▸ Requirement: Copy out the whole listing exactly as written, leaving the pictures behind.

▸ Source excerpt:

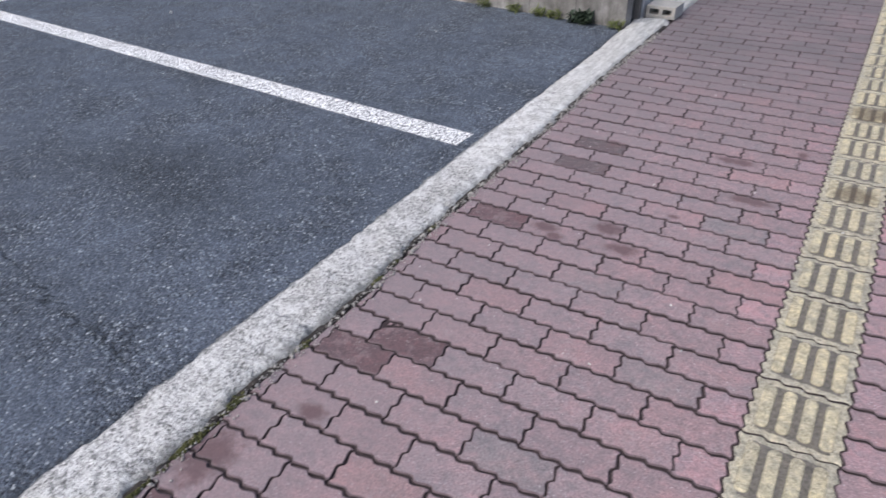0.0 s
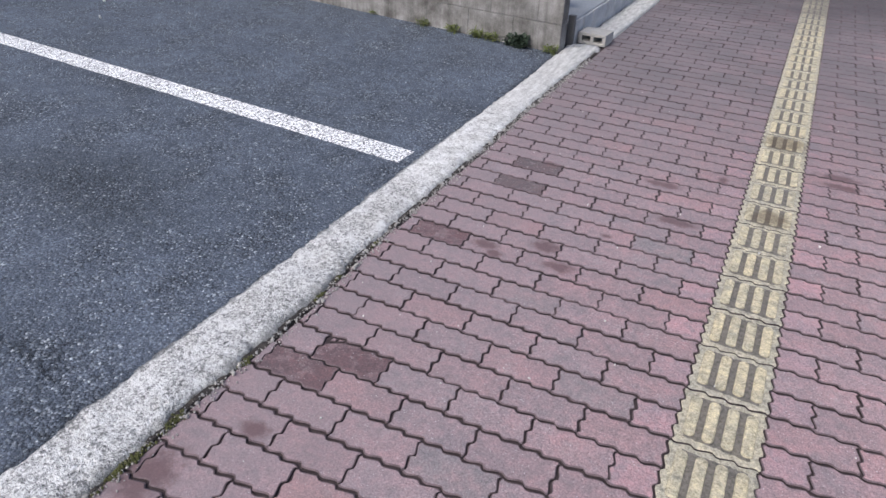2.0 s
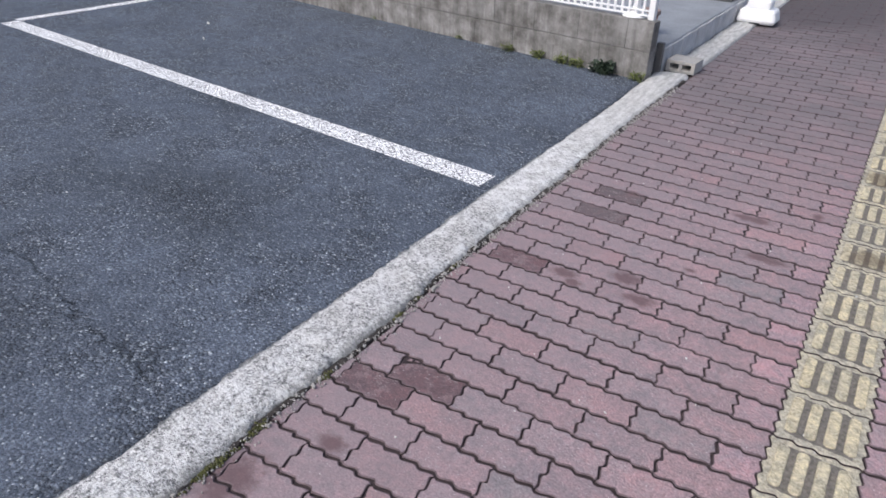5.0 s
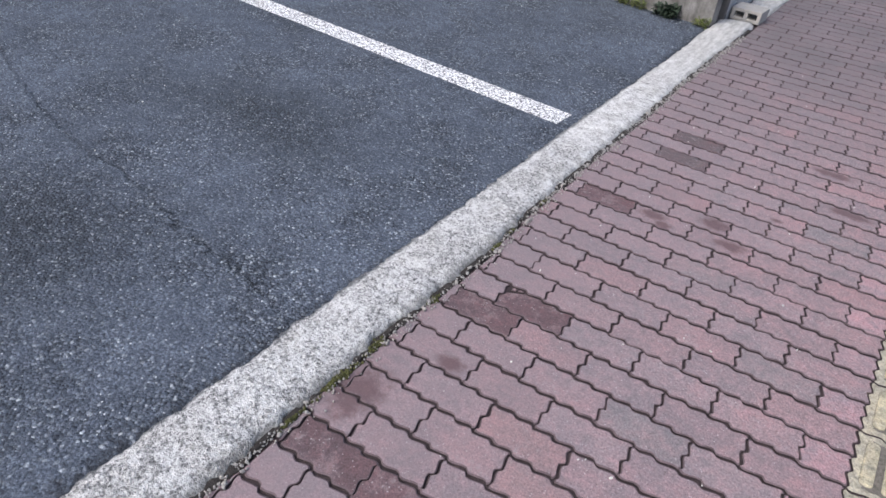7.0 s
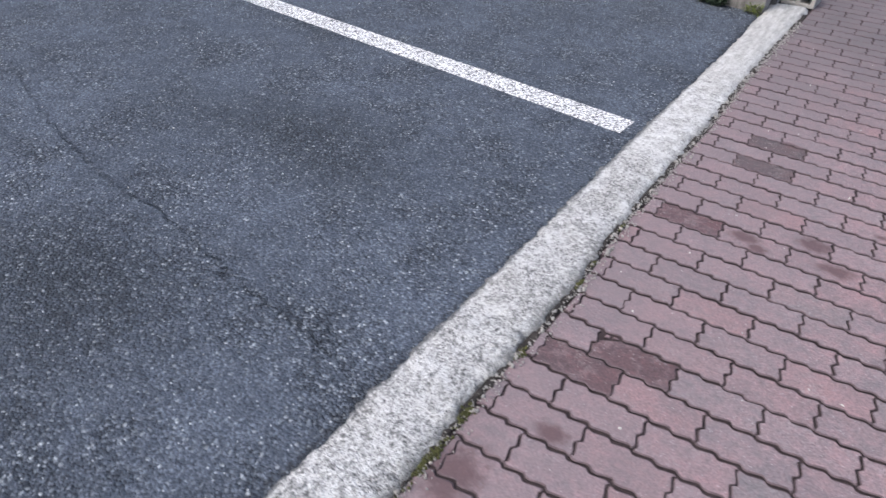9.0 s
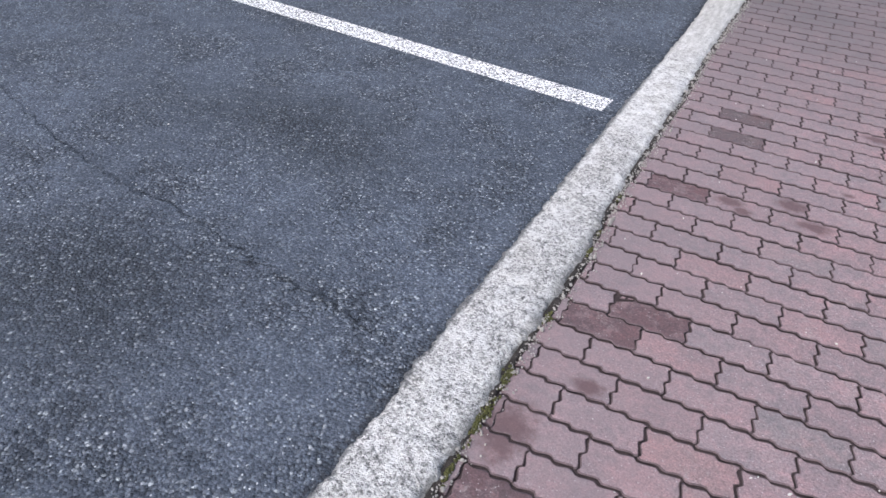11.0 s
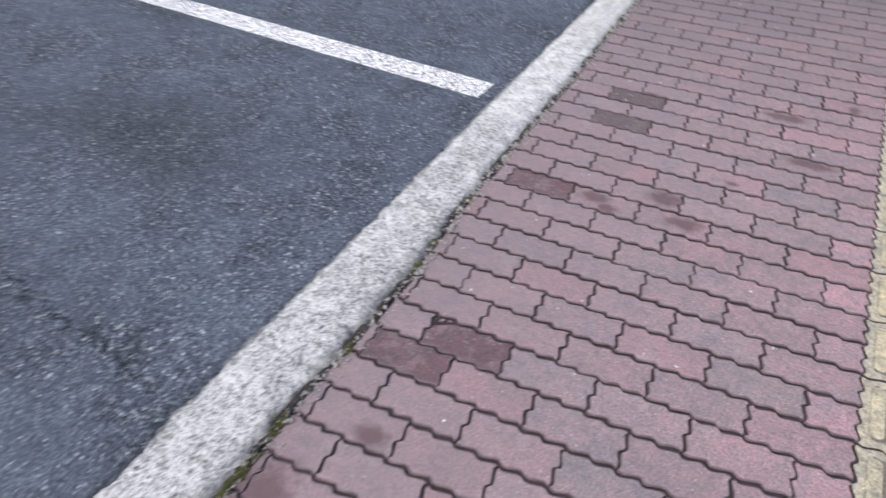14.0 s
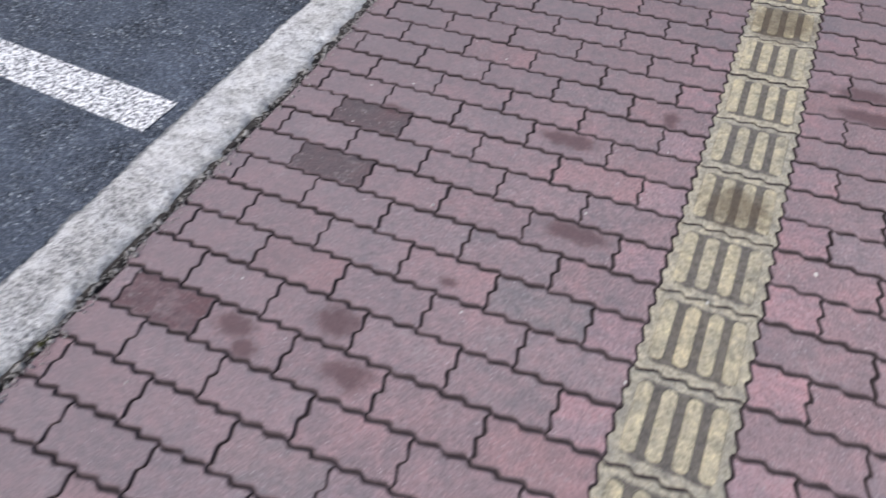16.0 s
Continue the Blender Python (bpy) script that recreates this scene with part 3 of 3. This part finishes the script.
def build_cement_block():
    """Half cement block lying on its side: a shell round two cells and a middle web."""
    bm = bmesh.new()
    L, D, H = 0.215, 0.19, 0.088
    cells = [(0.028, 0.094), (0.121, 0.187)]
    xs = [0, 0.028, 0.094, 0.121, 0.187, L]
    zs = [0, 0.024, 0.064, H]
    v = {}

    def vert(i, j, y):
        k = (i, j, y)
        if k not in v:
            v[k] = bm.verts.new((xs[i], y, zs[j]))
        return v[k]

    for i in range(5):
        for j in range(3):
            hole = j == 1 and i in (1, 3)
            if not hole:
                bm.faces.new((vert(i, j, 0), vert(i + 1, j, 0), vert(i + 1, j + 1, 0), vert(i, j + 1, 0)))
                bm.faces.new((vert(i, j, D), vert(i, j + 1, D), vert(i + 1, j + 1, D), vert(i + 1, j, D)))
            else:
                for a, b in (((i, j), (i + 1, j)), ((i + 1, j), (i + 1, j + 1)), ((i + 1, j + 1), (i, j + 1)), ((i, j + 1), (i, j))):
                    bm.faces.new((vert(*a, 0), vert(*b, 0), vert(*b, D), vert(*a, D)))
    for i in range(5):
        bm.faces.new((vert(i, 0, 0), vert(i, 0, D), vert(i + 1, 0, D), vert(i + 1, 0, 0)))
        bm.faces.new((vert(i, 3, 0), vert(i + 1, 3, 0), vert(i + 1, 3, D), vert(i, 3, D)))
    for j in range(3):
        bm.faces.new((vert(0, j, 0), vert(0, j + 1, 0), vert(0, j + 1, D), vert(0, j, D)))
        bm.faces.new((vert(5, j, 0), vert(5, j, D), vert(5, j + 1, D), vert(5, j + 1, 0)))
    bmesh.ops.recalc_face_normals(bm, faces=bm.faces[:])
    sharp = [e for e in bm.edges if e.calc_face_angle(0) > 1]
    bmesh.ops.bevel(bm, geom=sharp, offset=0.004, segments=2, affect="EDGES", profile=0.5)
    ob = tagged(part("cement_block", bm, BLOCK), "pale hollow cement block lying on the kerb", "cement block")
    ob.matrix_world = pose(-1.454, 2.262, 0.004, 0, 0, -2)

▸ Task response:
0.0 s
2.0 s
5.0 s
7.0 s
9.0 s
11.0 s
14.0 s
16.0 s
Continue the Blender Python (bpy) script that recreates this scene with part 3 of 3. This part finishes the script.
def build_cement_block():
    """Half cement block lying on its side: a shell round two cells and a middle web."""
    bm = bmesh.new()
    L, D, H = 0.215, 0.19, 0.088
    cells = [(0.028, 0.094), (0.121, 0.187)]
    xs = [0, 0.028, 0.094, 0.121, 0.187, L]
    zs = [0, 0.024, 0.064, H]
    v = {}

    def vert(i, j, y):
        k = (i, j, y)
        if k not in v:
            v[k] = bm.verts.new((xs[i], y, zs[j]))
        return v[k]

    for i in range(5):
        for j in range(3):
            hole = j == 1 and i in (1, 3)
            if not hole:
                bm.faces.new((vert(i, j, 0), vert(i + 1, j, 0), vert(i + 1, j + 1, 0), vert(i, j + 1, 0)))
                bm.faces.new((vert(i, j, D), vert(i, j + 1, D), vert(i + 1, j + 1, D), vert(i + 1, j, D)))
            else:
                for a, b in (((i, j), (i + 1, j)), ((i + 1, j), (i + 1, j + 1)), ((i + 1, j + 1), (i, j + 1)), ((i, j + 1), (i, j))):
                    bm.faces.new((vert(*a, 0), vert(*b, 0), vert(*b, D), vert(*a, D)))
    for i in range(5):
        bm.faces.new((vert(i, 0, 0), vert(i, 0, D), vert(i + 1, 0, D), vert(i + 1, 0, 0)))
        bm.faces.new((vert(i, 3, 0), vert(i + 1, 3, 0), vert(i + 1, 3, D), vert(i, 3, D)))
    for j in range(3):
        bm.faces.new((vert(0, j, 0), vert(0, j + 1, 0), vert(0, j + 1, D), vert(0, j, D)))
        bm.faces.new((vert(5, j, 0), vert(5, j, D), vert(5, j + 1, D), vert(5, j + 1, 0)))
    bmesh.ops.recalc_face_normals(bm, faces=bm.faces[:])
    sharp = [e for e in bm.edges if e.calc_face_angle(0) > 1]
    bmesh.ops.bevel(bm, geom=sharp, offset=0.004, segments=2, affect="EDGES", profile=0.5)
    ob = tagged(part("cement_block", bm, BLOCK), "pale hollow cement block lying on the kerb", "cement block")
    ob.matrix_world = pose(-1.454, 2.262, 0.004, 0, 0, -2)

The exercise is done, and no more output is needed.